Peinlich ist auch die Auflösung des Romans, und das, obwohl positiv erwähnt werden kann, dass sie nicht vorhersehbar ist. Ich jedenfalls wusste erst knapp vor Schluss, wer der Mörder ist. Immerhin. Aber das geschieht auch wieder total uninspiriert mit einem oder zwei Sätzen, in denen unser junger Polizistenheld plötzlich ein Aha-Erlebnis hat. Dann wird der Mörder verhaftet und plötzlich (endlich!) ist die Geschichte aus.

Für diesen Roman müsste ich auf meinem Reader eigentlich noch eine Unterkategorie einrichten: „Schrott, absolut unterirdisch“

Dies war mein erstes Buch von Arno Strobel, ein Bestseller Autor, der schon viel veröffentlicht hat. Sind die Bücher alle so???? Ich weiss nicht, ob ich das noch überprüfen sollte….

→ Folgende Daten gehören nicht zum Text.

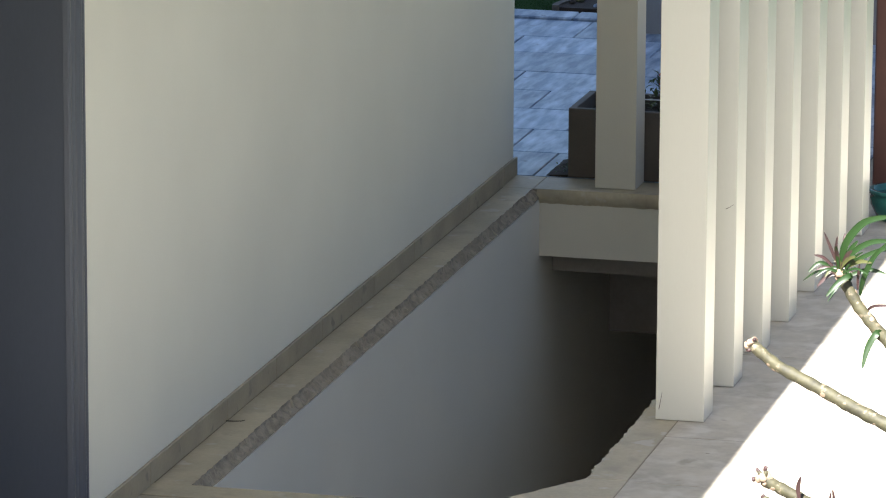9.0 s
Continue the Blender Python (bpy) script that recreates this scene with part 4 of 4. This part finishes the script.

Bei den Recherchen zu diesem Artikel habe ich festgestellt, dass ich nicht alleine bin mit meiner Einschätzung. Die Krimi-Couch User kommen zu einem ähnlichen Fazit.

Ach, übrigens: „Tiefe Narbe – im Kopf des Mörders“ ist der erste Teil einer Trilogie, wie ich erfahre habe. Autsch.

Aber vielleicht erfährt der geneigte Leser ja in Teil Zwo, was es mit der Schwester auf sich hat.